Local handoff - AINA Data Engine Room - 2026-06-15

M2 Workflow Embedding Checkpoint

A small clean-before-embed run completed the jobs-research workflow vector family.

Ali Mehdi Mukadam - co-authored with Codex - 2026-06-15

The Single Idea

M2 now has one more clean source-authoritative family embedded: the remaining jobs_research_workflow repaired chunks. This was a small progressive live run, not a batch run and not a broad title expansion.

01

What changed

The workflow family moved through the clean-before-embed ladder: repaired corpus confirmation, deterministic semantic QA, dry-run candidate selection, small live Vertex ADC embedding, AIN-510, vector reconciliation, source-authority registry refresh, exposure scan, runtime readiness, AIN-506, and full validation.

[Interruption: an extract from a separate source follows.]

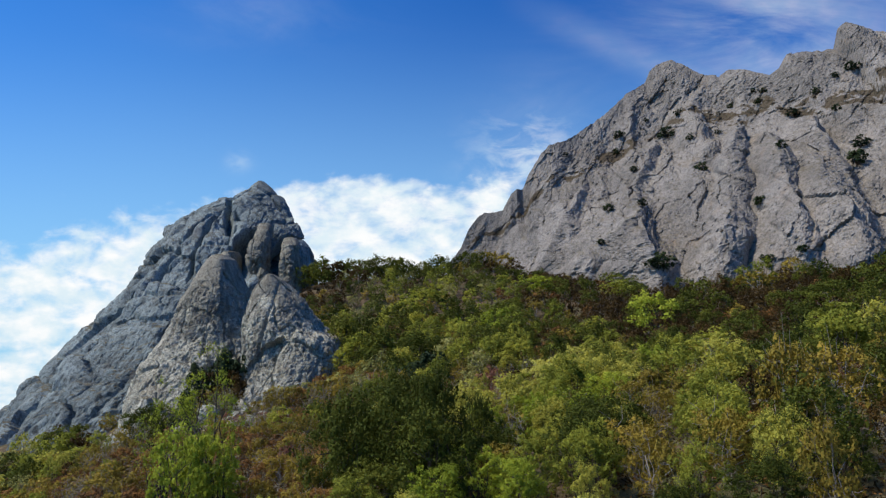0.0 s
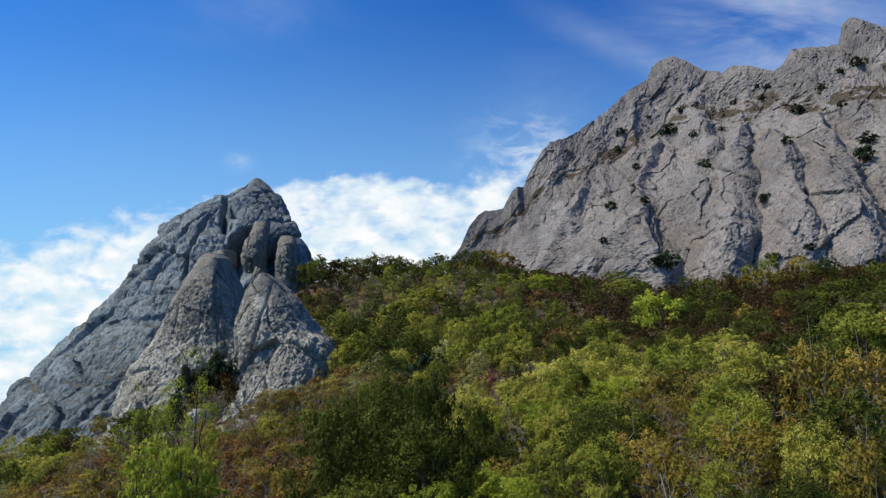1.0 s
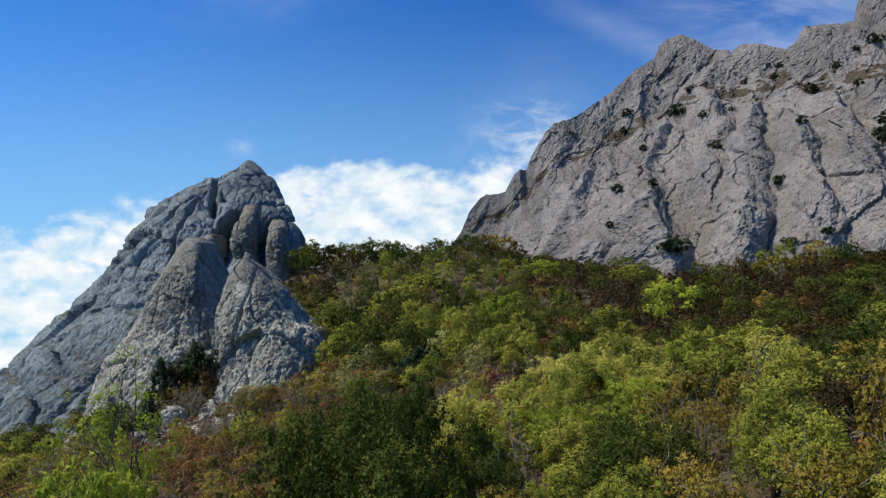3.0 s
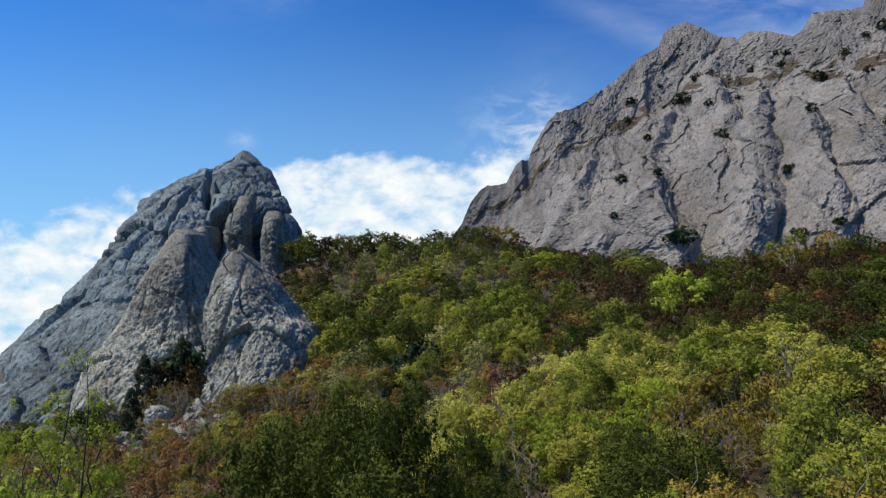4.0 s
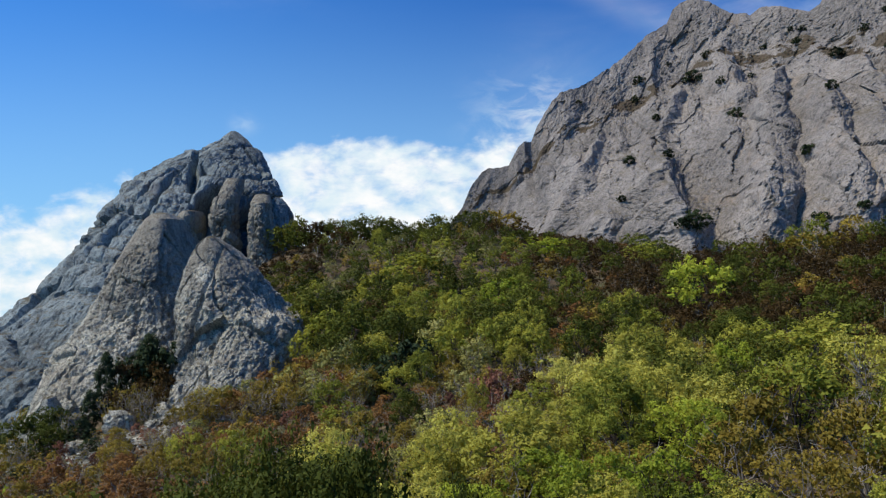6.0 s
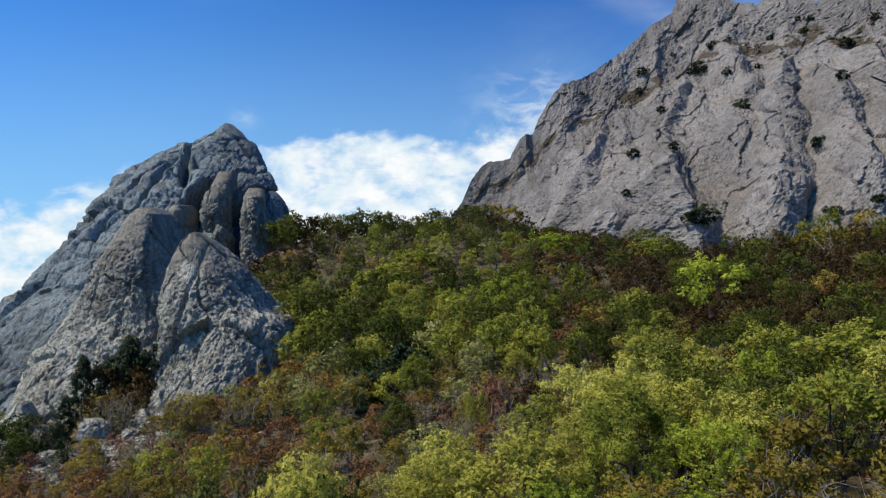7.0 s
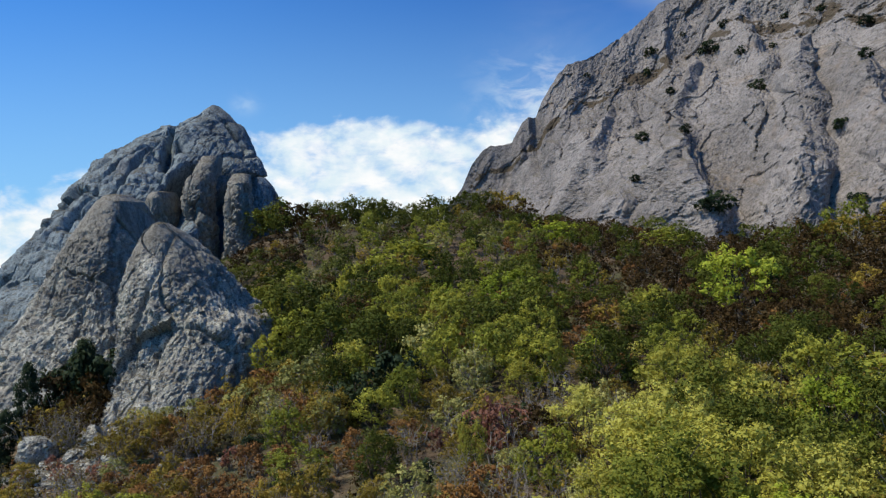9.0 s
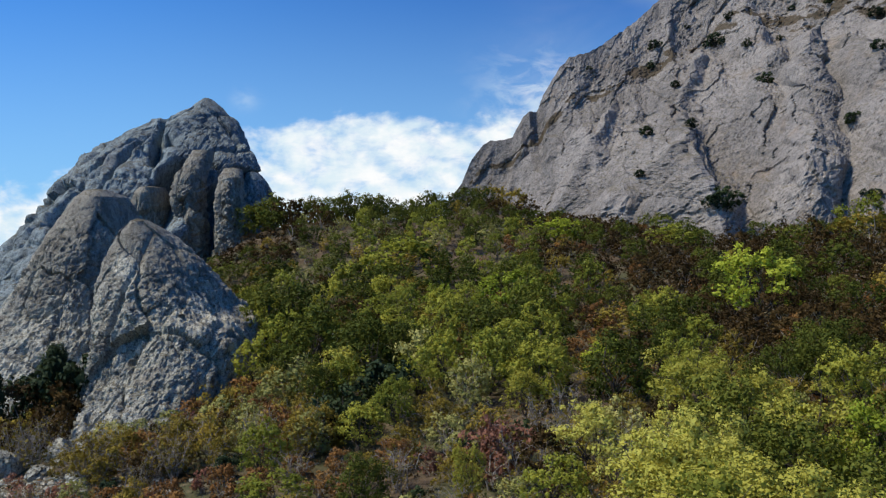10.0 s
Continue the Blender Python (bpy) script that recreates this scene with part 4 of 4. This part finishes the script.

  1. Confirmed the repaired corpus exists for jobs_research_workflow.
  2. Ran deterministic semantic QA over 50 workflow rows.
  3. Dry-ran Gemini candidate selection with repaired chunks included.
  4. Embedded the 56 missing workflow vectors.
  5. Refreshed the receipts that make the vector snapshot authoritative locally.
02

Live embedding scope

89workflow rows
56new vectors
0failed rows
7,066accepted vectors
ItemResult
Source familyjobs_research_workflow
Existing vectors before run33
jobs_research_workflow vector count after run89
Workflow-related vector count after run99
Stale vectors after AIN-5100
Known-pair cosine gap0.190463

The live call used Gemini Embedding 2 at 768 dimensions through Vertex ADC on project aina-495702. No Developer API key route was used.

03

Semantic QA proof

jobs_research_workflow semantic QA passed with 50 sampled rows, 50 passes, no failures, no raw JD key hits, and no legacy review gate hits. The adjacent jobs_research_tool plus workflow_tool_evidence family also passed QA; the dry run found no new candidates because all 83 chunks already had accepted vectors.

04

Locked boundaries

The run did not change runtime or release posture. Public runtime, real-user data, external writes, production telemetry, runtime embedding authority, batch promotion, and donor repo mutation all remain off.

05

Verification

uv run aina-data-engine --root /srv/aina/aina-data-engine-room production-embedding-semantic-qa --source-family jobs_research_tool --source-family workflow_tool_evidence --limit 50
uv run aina-data-engine --root /srv/aina/aina-data-engine-room production-embedding-semantic-qa --source-family jobs_research_workflow --limit 50
uv run aina-data-engine --root /srv/aina/aina-data-engine-room gemini-embedding-run --source-family jobs_research_workflow --include-repaired --max-new 100 --selection-mode progressive --workers 4 --timeout-seconds 60 --max-retries 4 --write-every 25 --allow-live-gemini --confirm-paid-api
uv run aina-data-engine --root /srv/aina/aina-data-engine-room ain-510-retrieval-promotion-gate
uv run aina-data-engine --root /srv/aina/aina-data-engine-room production-chunk-vector-reconciliation
uv run aina-data-engine --root /srv/aina/aina-data-engine-room source-authority-registry-v2
uv run aina-data-engine --root /srv/aina/aina-data-engine-room docs-frontmatter-check
uv run aina-data-engine --root /srv/aina/aina-data-engine-room artifact-exposure-scan
uv run aina-data-engine --root /srv/aina/aina-data-engine-room production-runtime-readiness
uv run aina-data-engine --root /srv/aina/aina-data-engine-room ain-506-p0-gate
uv run aina-data-engine --root /srv/aina/aina-data-engine-room validate

All passed after rerunning vector reconciliation serially. A first reconciliation attempt was run in parallel with AIN-510 and read the old vector count; the serialized rerun is the durable receipt.

06

Next work

Continue M2 with another bounded source family. Recommended order: workflow_seed / workflow_intelligence, then jobs_research_responsibility, and only then serviceable_title after stronger source-authority repair proof.

cd /srv/aina/aina-data-engine-room
git status --short --branch
git log -3 --oneline
uv run aina-data-engine --root /srv/aina/aina-data-engine-room validate
uv run aina-data-engine --root /srv/aina/aina-data-engine-room ain-510-retrieval-promotion-gate
uv run aina-data-engine --root /srv/aina/aina-data-engine-room production-chunk-vector-reconciliation
Where to start

Do not return to broad title embedding until the source-family gate proves it will not re-embed stale labels or posting artifacts.